> **Rows from a dataset of clips and code**
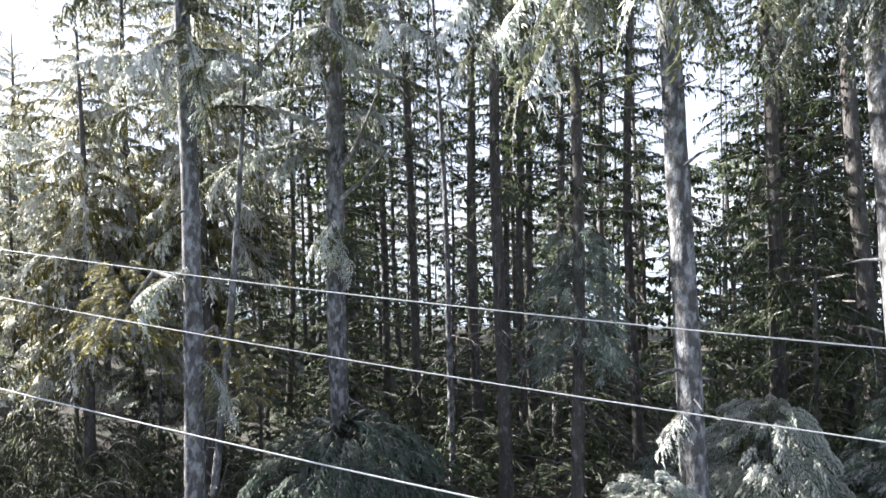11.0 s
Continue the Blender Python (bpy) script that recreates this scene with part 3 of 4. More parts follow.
# ---- the blue shed and its open sliding door ----
def make_shed():
    # local x runs along the gable wall away from the start, local y into the shed
    at = Matrix.Translation((-3.115, 4.47, 0)) @ pose(0, 0, 0, 0, 0, math.degrees(math.atan2(0.933, -0.361)))
    s = thing("shed", at, "blue board-sided shed with a dark roof", "shed")
    roof_z = lambda x: 2.97 - 0.28 * x
    ridge = -4.2
    pts = [(0, -0.1), (0, roof_z(0)), (ridge, roof_z(ridge)), (-8.4, roof_z(0)), (-8.4, -0.1)]
    part("gable_wall", prism(pts, 0.14, Matrix.Translation((0, 0.0, 0))), BLUE, s)
    part("side_wall", blk((-0.14, 0.14, -0.1), (0, 6, roof_z(0) - 0.06)), BLUE, s)
    for k in range(19):
        x = -0.06 - k * 0.21
        top = roof_z(x) - 0.08
        part("batten", blk((x - 0.012, -0.01, 0.05), (x + 0.012, 0.0, 2.36), 0.003), BLUE, s)
        part("batten", blk((x - 0.012, -0.01, 2.64), (x + 0.012, 0.0, top), 0.003), BLUE, s)
    part("ledger_board", blk((-4.2, -0.014, 2.745), (0.0, 0.0, 2.765)), BLUE, s)
    for sgn in (1, -1):
        m = Matrix.Translation((ridge, -0.06, roof_z(ridge) - 0.02)) @ pose(0, 0, 0, 0, 15.64 if sgn > 0 else 180 - 15.64, 0)
        bm = bmesh.new()
        box(bm, (0, 0, 0.0) if sgn > 0 else (0, 0, -0.08), (4.82, 6.4, 0.08) if sgn > 0 else (4.82, 6.4, 0.0), m)
        part("roof", bm, SHINGLE, s)
        part("rake_board", box(bmesh.new(), (0, -0.03, -0.04) if sgn > 0 else (0, -0.03, -0.06), (4.84, 0.0, 0.06) if sgn > 0 else (4.84, 0.0, 0.04), m, 0.008), SHINGLE, s, "dark weathered rake board")
    # the door track and its weather board run on past the corner
    t = part("door_track", blk((-3.6, -0.2, 2.42), (2.17, -0.06, 2.54), 0.01), BLUE, s)
    part("cap", blk((-3.6, -0.2, 2.542), (-0.45, -0.0, 2.56), 0.006), BLUE, t)
    part("flashing", blk((-0.45, -0.205, 2.542), (2.19, -0.07, 2.575), 0.006), TRIMWHITE, t, "pale weathered flashing with rime")
    d = part("sliding_door", blk((-0.45, -0.13, 0.04), (2.15, -0.07, 2.42), 0.006), BLUEDOOR, s, "large flat blue door slid open past the corner")
    part("door_edge", blk((-0.458, -0.128, 0.04), (-0.45, -0.075, 2.42), 0.002), BLUEDOOR, d)
    part("seal", blk((-0.466, -0.12, 0.04), (-0.458, -0.1, 2.42)), DARKMETAL, d, "thin dark seal strip")
    sign = part("sign", blk((0.73, -0.138, 1.74), (0.87, -0.1295, 2.12), 0.002), PALE, d, "small pale notice with a red foot")
    part("red_bar", blk((0.745, -0.144, 1.76), (0.855, -0.1385, 1.86)), REDPL, sign)
    for k in range(6):
        part("text_bar", blk((0.75, -0.143, 1.9 + k * 0.033), (0.85, -0.1385, 1.913 + k * 0.033)), DARKMETAL, sign)
    return s


make_shed()


# ---- carport with a boat on its trailer ----
def make_carport():
    at = Matrix.Translation((-5.8, 12.35, 0)) @ pose(0, 0, 0, 0, 0, -8)
    c = thing("carport", at, "grey sheet-metal carport, open at one end", "carport")
    long, wide, eave, top = 6.5, 3.1, 2.82, 3.1
    prof = [(0, eave - 0.12), (-0.06, eave + 0.0), (-0.22, eave + 0.07), (-wide / 2, top), (-wide + 0.22, eave + 0.07), (-wide + 0.06, eave + 0.0), (-wide, eave - 0.12)]
    bm = bmesh.new()
    rows = []
    for i in range(66):
        x = -long * i / 65
        lift = 0.018 * (i % 5 in (0, 1))
        rows.append([bm.verts.new((x, y, z + lift)) for y, z in prof])
    for a, b in zip(rows, rows[1:]):
        for k in range(len(prof) - 1):
            bm.faces.new((a[k], a[k + 1], b[k + 1], b[k]))
    bmesh.ops.solidify(bm, geom=bm.faces[:], thickness=0.03)
    part("roof", bm, SHEETROOF, c, "blue-grey ribbed metal roof with rime")
    # added dark sheet: the shade below the roof, built as a surface
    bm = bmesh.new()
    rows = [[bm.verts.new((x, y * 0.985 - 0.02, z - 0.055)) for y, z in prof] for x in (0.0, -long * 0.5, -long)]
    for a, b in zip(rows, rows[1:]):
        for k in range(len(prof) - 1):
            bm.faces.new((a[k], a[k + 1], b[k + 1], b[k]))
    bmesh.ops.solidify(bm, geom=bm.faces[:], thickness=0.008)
    part("lining", bm, DARKMETAL, c, "dark sheet added for the shade under the roof")
    for k in range(10):
        x = -0.04 - k * 0.645
        part("wall_panel", blk((x - 0.635, 0.0, 0.12), (x, 0.03, eave - 0.1), 0.006), SHEETMETAL, c)
        part("wall_rib", blk((x - 0.655, -0.035, 0.1), (x - 0.615, 0.0, eave - 0.1), 0.006), DARKMETAL if k % 2 else SHEETMETAL, c)
    part("back_wall", blk((-long - 0.03, -wide, 0.1), (-long, 0, eave)), SHEETMETAL, c)
    # near side is unseen; walled up to the eave to keep the inside dark
    part("near_wall", blk((-long, -wide - 0.03, 0.1), (-0.06, -wide, eave - 0.1)), SHEETMETAL, c)
    for y in (0.0, -wide):
        part("post", blk((-0.03, y - 0.03, -0.05), (0.04, y + 0.035, eave + 0.02), 0.006), DARKMETAL, c)
        m = Matrix.Translation((-0.0, y, eave - 0.5)) @ pose(0, 0, 0, 48 if y == 0 else -48)
        part("brace", box(bmesh.new(), (-0.02, -0.02, 0), (0.02, 0.02, 0.5), m), SHEETMETAL, c)
        part("base_rail", blk((-long, y - 0.04, 0.0), (0, y + 0.05, 0.09), 0.006), DARKMETAL, c)
    bm = bmesh.new()
    for a, b in zip(prof, prof[1:]):
        v, f = tube_arrays([(0.02, *a), (0.02, *b)], 0.03, 6)
        vs = [bm.verts.new(q) for q in v]
        for g in f:
            bm.faces.new([vs[q] for q in g])
    part("front_hoop", bm, DARKMETAL, c)
    return at


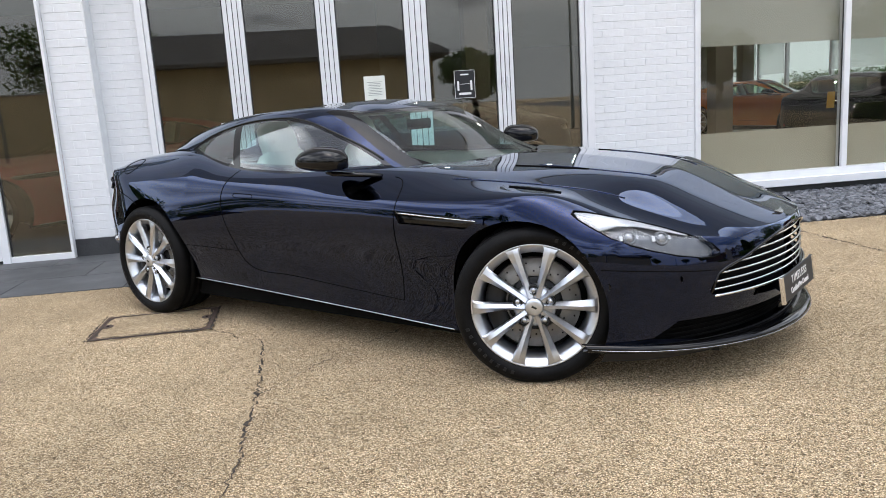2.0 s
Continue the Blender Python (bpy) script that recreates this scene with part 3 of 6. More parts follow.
BANNER = translucent("banner_cloth", (0.90, 0.94, 0.91))
sidew = thing("window_2", pose(0, 0, 0), "white-framed street window of the showroom", "window")
tagged(sidew, kind="structure")
MULLIONS = (14.45, 17.32, 19.72, 21.82, 23.33, 25.8)
for y in MULLIONS:
    part("mullion", box(12.43, 12.53, y - 0.05, y + 0.05, 0.25, 2.45, 0.004), WHITE_FRAME, sidew)
for y0, y1 in zip(MULLIONS, MULLIONS[1:]):
    part("pane", box(12.47, 12.48, y0 + 0.05, y1 - 0.05, 0.25, 2.45), SIDE_GLASS, sidew).visible_shadow = False
for y0, y1 in ((15.15, 17.26), (17.38, 19.66), (21.88, 23.27), (23.42, 25.72)):
    tagged(part("window_banner", box(12.42, 12.4245, y0, y1, 1.43, 2.42), BANNER), "white banner hung in the street window, seen from behind", "banner")
desk = thing("display_stand", pose(12.2, 14.75, 0.03), "dark upright display stand with white leaflets", "display stand")
part("stand_panel", box(-0.03, 0.03, -0.36, 0.30, 0.0, 1.90, 0.004), SATIN_BLACK, desk)
part("leaflet", box(-0.036, -0.031, -0.34, -0.06, 0.45, 1.15), PAPER, desk)

# ---- tiles and slate bed ----
structure(part("tile_bed", box(-9.0, 2.10, 5.95, 7.75, -0.05, 0.001), JOINT), "dark joints under the tile strip")
structure(part("threshold_slab", prism([(2.10, 5.97), (2.48, 6.18), (2.12, 6.62)], 0.006), SLATE_TILE), "dark triangular end slab")
tile_bm = box(-0.447, 0.447, -0.297, 0.297, -0.02, 0.006, 0.003)
bed = bpy.data.objects["tile_bed"]
first_tile = part("tile", tile_bm, SLATE_TILE, bed, "", False, pose(-8.55, 6.25, 0))
for r in range(3):
    for k in range(13):
        x = -8.55 + 0.90 * k - (0.45 if r % 2 else 0)
        if x < 1.70 and (r or k):
            share(first_tile, pose(x, 6.25 + 0.60 * r, 0), bed)

bm = bmesh.new()
rng = random.Random(9)
for k in range(5200):
    x, y = rng.uniform(2.2, 7.3), rng.uniform(6.08, 7.73)
    if (x < 2.75 and y < 6.2 + (2.75 - x) * 1.2) or y < 6.10 - 0.0 * x or x > 6.12:
        continue
    a, s = rng.uniform(0, 6.28), rng.uniform(0.025, 0.055)
    m = pose(x, y, 0.012 + 0.012 * rng.random(), rng.uniform(-24, 24), rng.uniform(-24, 24), math.degrees(a))
    pts = [(s * rng.uniform(0.8, 1.2), s * 0.1), (s * 0.2, s * rng.uniform(0.5, 0.8)), (-s, s * 0.3), (-s * 0.7, -s * 0.5), (s * 0.3, -s * rng.uniform(0.45, 0.7))]
    lo = [bm.verts.new(m @ Vector((px, py, 0))) for px, py in pts]
    hi = [bm.verts.new(m @ Vector((px * 0.9, py * 0.9, 0.012))) for px, py in pts]
    bm.faces.new(hi)
    for i in range(5):
        bm.faces.new((lo[i], lo[(i + 1) % 5], hi[(i + 1) % 5], hi[i]))
tagged(part("slate_chippings", bm, SLATE_CHIP), "grey-blue slate chippings under the shop window", "chippings", "", "stuff")
structure(part("chipping_bed", box(2.12, 6.18, 6.10, 7.74, -0.05, 0.006), JOINT), "dark bed under the slate chippings")

# ---- the coupe: body ----
# Car axes: x ahead from the rear axle, y to its left, z up. Half a body (y > 0) is lofted, cut open and mirrored.
def front_bow(y):
    return 0.38 * y * y + 0.14 * y ** 4 + 0.10 * (abs(y) / 0.93) ** 12


def rear_bow(y):
    return 0.06 * y * y + 0.42 * y ** 4 + 0.16 * (abs(y) / 0.88) ** 11


def ease(a, b, x):
    t = min(max((x - a) / (b - a), 0), 1)
    return t * t * (3 - 2 * t)


X_TAIL, X_NOSE = -0.87, 3.625
nose_lean = spline((0.10, 0.20, 0.30, 0.42, 0.52, 0.60, 0.66, 0.80), (-0.09, -0.05, -0.015, 0.0, -0.005, -0.03, -0.07, -0.20))
tail_lean = spline((0.20, 0.27, 0.36, 0.46, 0.56, 0.68, 0.76, 0.82, 0.86, 0.92), (0.20, 0.14, 0.075, 0.02, 0.0, 0.012, 0.045, 0.06, 0.065, 0.12))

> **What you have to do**
Find each line holding "follow". Copy it out.

> **The solution**
Continue the Blender Python (bpy) script that recreates this scene with part 3 of 4. More parts follow.
Continue the Blender Python (bpy) script that recreates this scene with part 3 of 6. More parts follow.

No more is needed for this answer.